### WHAT IS BEING ASKED
Every line from the line containing "scene.collection.objects.link(made[o])" through the final line below is to be repeated exactly; no other line is.

### STORED DATA
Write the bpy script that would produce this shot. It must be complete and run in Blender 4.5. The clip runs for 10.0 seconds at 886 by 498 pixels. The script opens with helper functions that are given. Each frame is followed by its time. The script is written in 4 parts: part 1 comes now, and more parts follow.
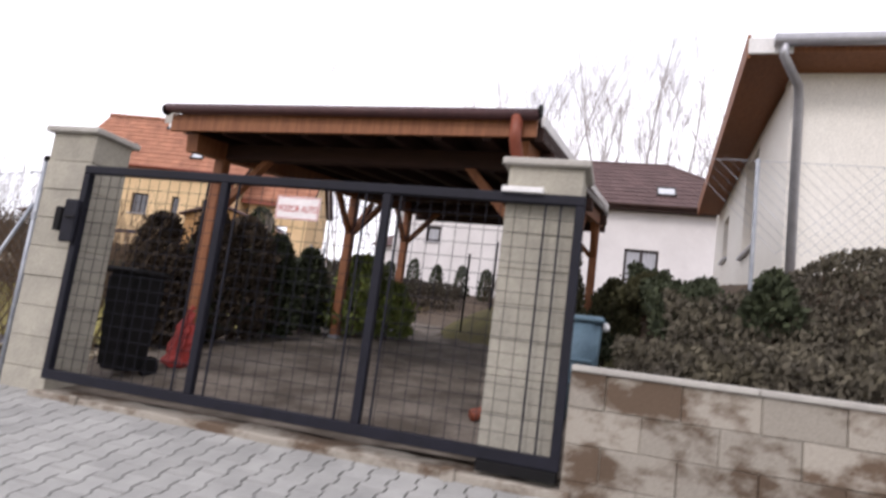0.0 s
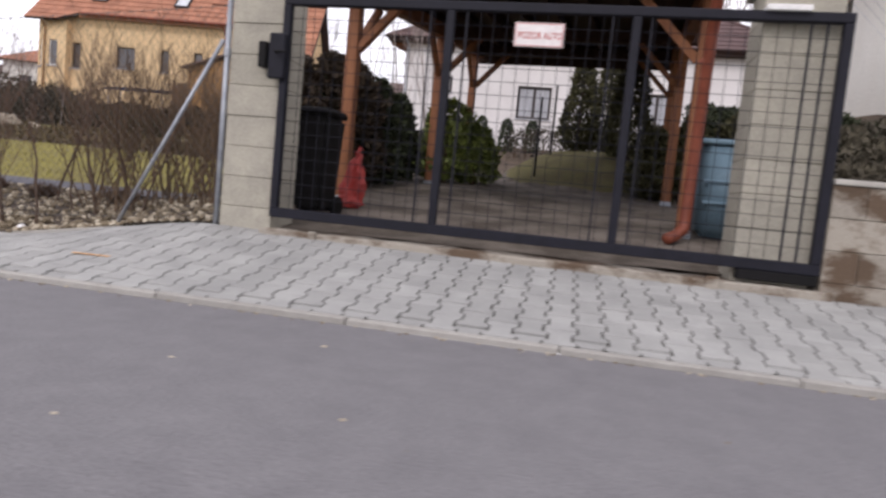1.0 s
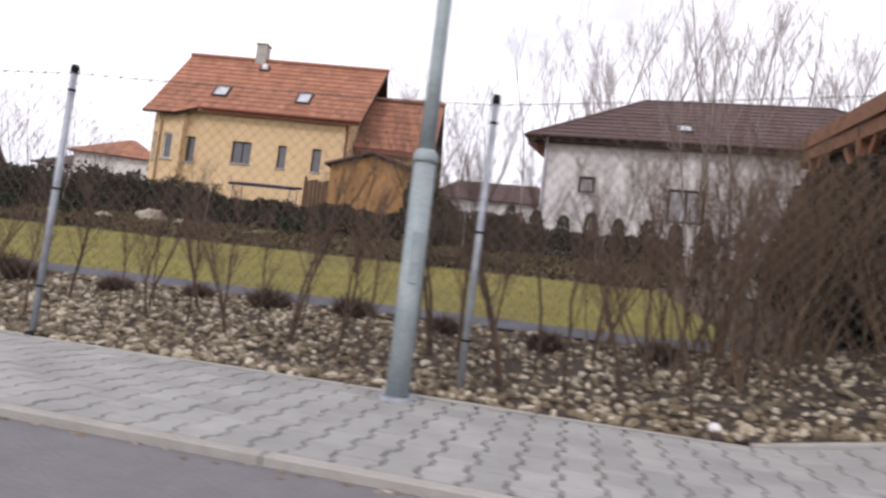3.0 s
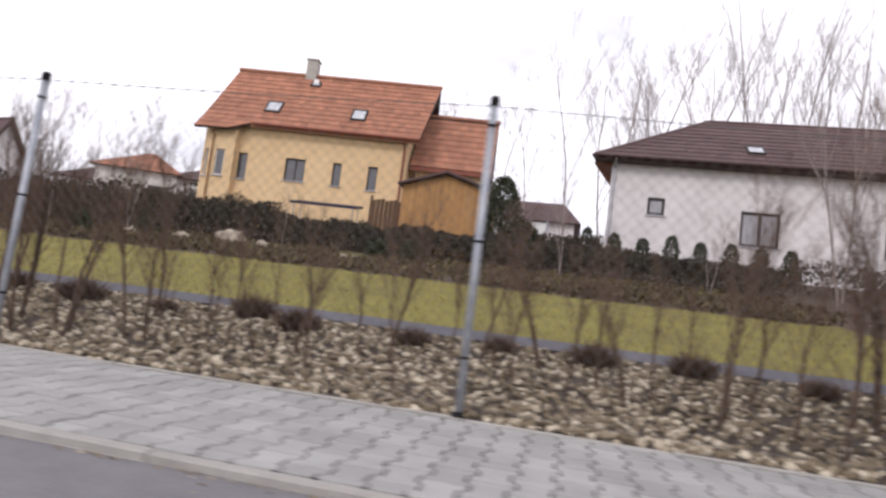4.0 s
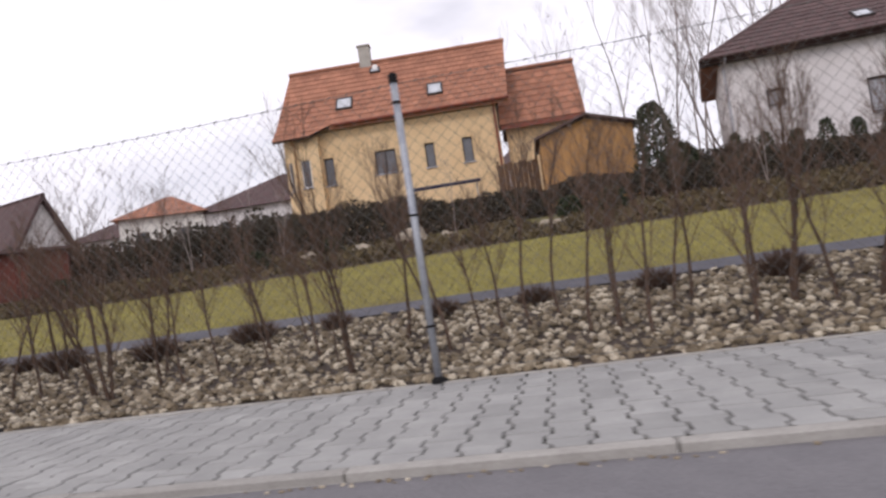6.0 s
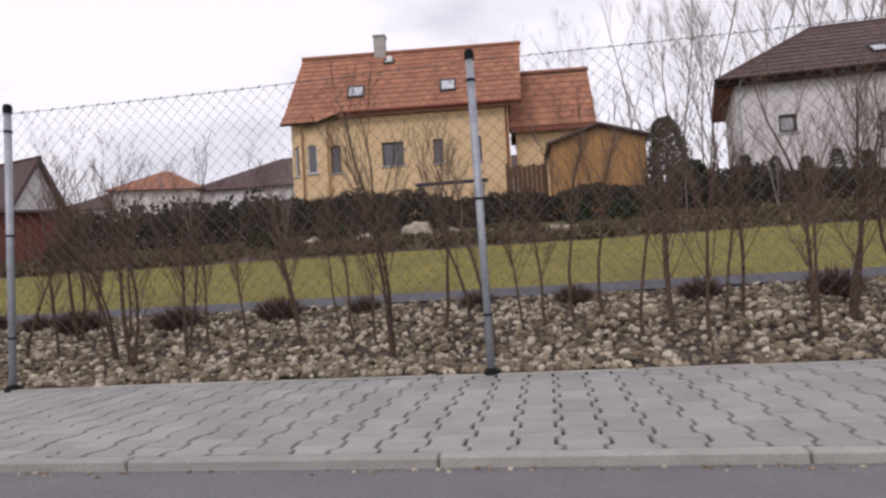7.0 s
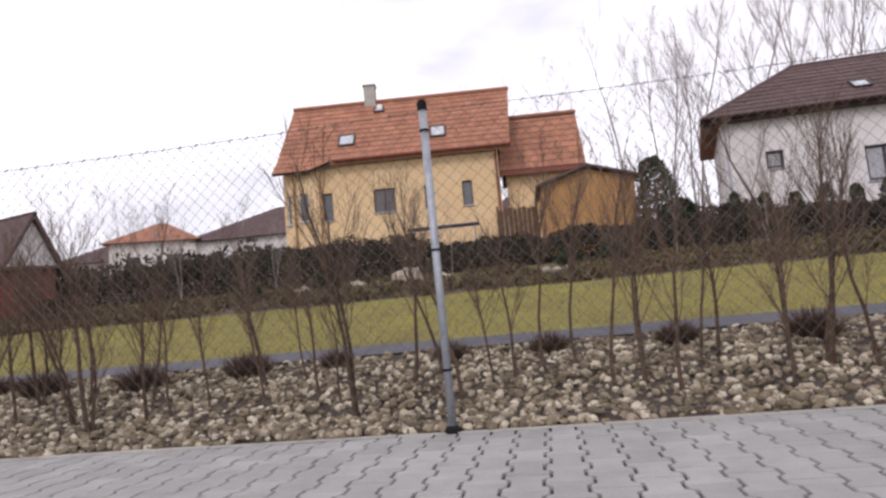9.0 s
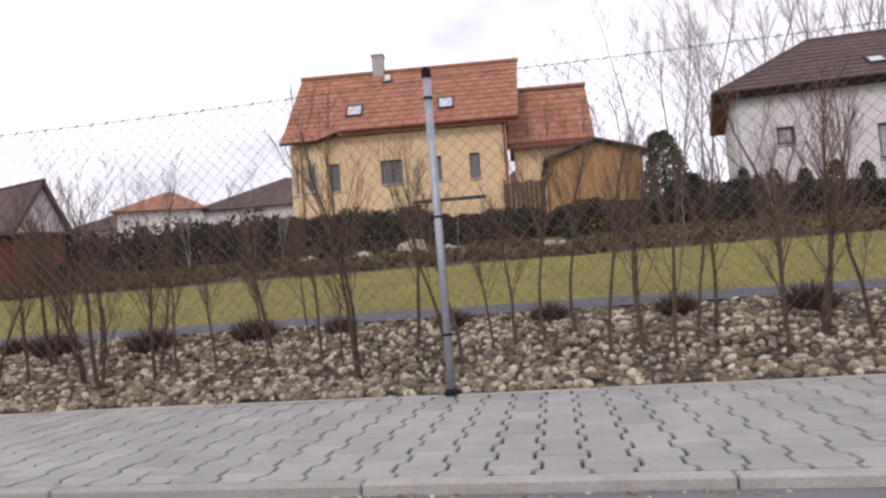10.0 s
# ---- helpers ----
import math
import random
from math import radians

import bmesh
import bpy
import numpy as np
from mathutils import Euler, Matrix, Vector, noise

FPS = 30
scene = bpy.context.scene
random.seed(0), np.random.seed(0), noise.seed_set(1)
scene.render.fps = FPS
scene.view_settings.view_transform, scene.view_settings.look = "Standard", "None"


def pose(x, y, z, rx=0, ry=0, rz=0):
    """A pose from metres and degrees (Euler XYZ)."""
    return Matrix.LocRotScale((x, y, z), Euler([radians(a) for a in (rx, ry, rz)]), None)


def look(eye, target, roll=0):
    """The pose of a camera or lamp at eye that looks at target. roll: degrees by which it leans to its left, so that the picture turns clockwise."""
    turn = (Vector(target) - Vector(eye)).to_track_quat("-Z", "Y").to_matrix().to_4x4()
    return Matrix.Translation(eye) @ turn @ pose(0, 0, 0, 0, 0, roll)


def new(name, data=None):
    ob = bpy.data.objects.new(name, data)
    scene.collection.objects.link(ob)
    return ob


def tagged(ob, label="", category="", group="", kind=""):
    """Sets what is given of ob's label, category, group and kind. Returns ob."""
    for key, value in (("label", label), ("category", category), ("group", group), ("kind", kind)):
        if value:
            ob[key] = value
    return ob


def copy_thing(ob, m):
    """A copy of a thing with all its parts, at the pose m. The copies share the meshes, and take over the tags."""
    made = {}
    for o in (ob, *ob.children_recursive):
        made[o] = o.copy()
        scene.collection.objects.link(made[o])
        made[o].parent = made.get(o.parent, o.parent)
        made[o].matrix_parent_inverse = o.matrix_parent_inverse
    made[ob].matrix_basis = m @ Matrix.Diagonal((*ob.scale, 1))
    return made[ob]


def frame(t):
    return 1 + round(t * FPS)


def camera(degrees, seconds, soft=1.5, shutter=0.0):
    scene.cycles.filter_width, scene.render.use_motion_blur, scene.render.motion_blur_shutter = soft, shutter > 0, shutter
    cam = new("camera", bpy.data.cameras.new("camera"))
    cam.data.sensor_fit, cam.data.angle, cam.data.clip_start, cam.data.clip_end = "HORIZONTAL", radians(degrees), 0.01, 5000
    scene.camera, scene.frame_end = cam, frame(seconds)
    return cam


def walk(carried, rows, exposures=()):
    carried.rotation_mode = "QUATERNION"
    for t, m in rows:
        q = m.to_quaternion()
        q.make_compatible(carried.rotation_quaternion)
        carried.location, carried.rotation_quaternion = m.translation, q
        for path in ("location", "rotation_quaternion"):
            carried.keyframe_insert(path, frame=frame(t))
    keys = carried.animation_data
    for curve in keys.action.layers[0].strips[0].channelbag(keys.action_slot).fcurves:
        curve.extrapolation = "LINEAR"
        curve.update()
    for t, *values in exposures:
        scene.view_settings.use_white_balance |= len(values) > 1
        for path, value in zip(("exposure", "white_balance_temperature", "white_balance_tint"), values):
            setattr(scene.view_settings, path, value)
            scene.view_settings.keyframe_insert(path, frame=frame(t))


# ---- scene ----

### RESULT OF THIS EXERCISE
        scene.collection.objects.link(made[o])
        made[o].parent = made.get(o.parent, o.parent)
        made[o].matrix_parent_inverse = o.matrix_parent_inverse
    made[ob].matrix_basis = m @ Matrix.Diagonal((*ob.scale, 1))
    return made[ob]


def frame(t):
    return 1 + round(t * FPS)


def camera(degrees, seconds, soft=1.5, shutter=0.0):
    scene.cycles.filter_width, scene.render.use_motion_blur, scene.render.motion_blur_shutter = soft, shutter > 0, shutter
    cam = new("camera", bpy.data.cameras.new("camera"))
    cam.data.sensor_fit, cam.data.angle, cam.data.clip_start, cam.data.clip_end = "HORIZONTAL", radians(degrees), 0.01, 5000
    scene.camera, scene.frame_end = cam, frame(seconds)
    return cam


def walk(carried, rows, exposures=()):
    carried.rotation_mode = "QUATERNION"
    for t, m in rows:
        q = m.to_quaternion()
        q.make_compatible(carried.rotation_quaternion)
        carried.location, carried.rotation_quaternion = m.translation, q
        for path in ("location", "rotation_quaternion"):
            carried.keyframe_insert(path, frame=frame(t))
    keys = carried.animation_data
    for curve in keys.action.layers[0].strips[0].channelbag(keys.action_slot).fcurves:
        curve.extrapolation = "LINEAR"
        curve.update()
    for t, *values in exposures:
        scene.view_settings.use_white_balance |= len(values) > 1
        for path, value in zip(("exposure", "white_balance_temperature", "white_balance_tint"), values):
            setattr(scene.view_settings, path, value)
            scene.view_settings.keyframe_insert(path, frame=frame(t))


# ---- scene ----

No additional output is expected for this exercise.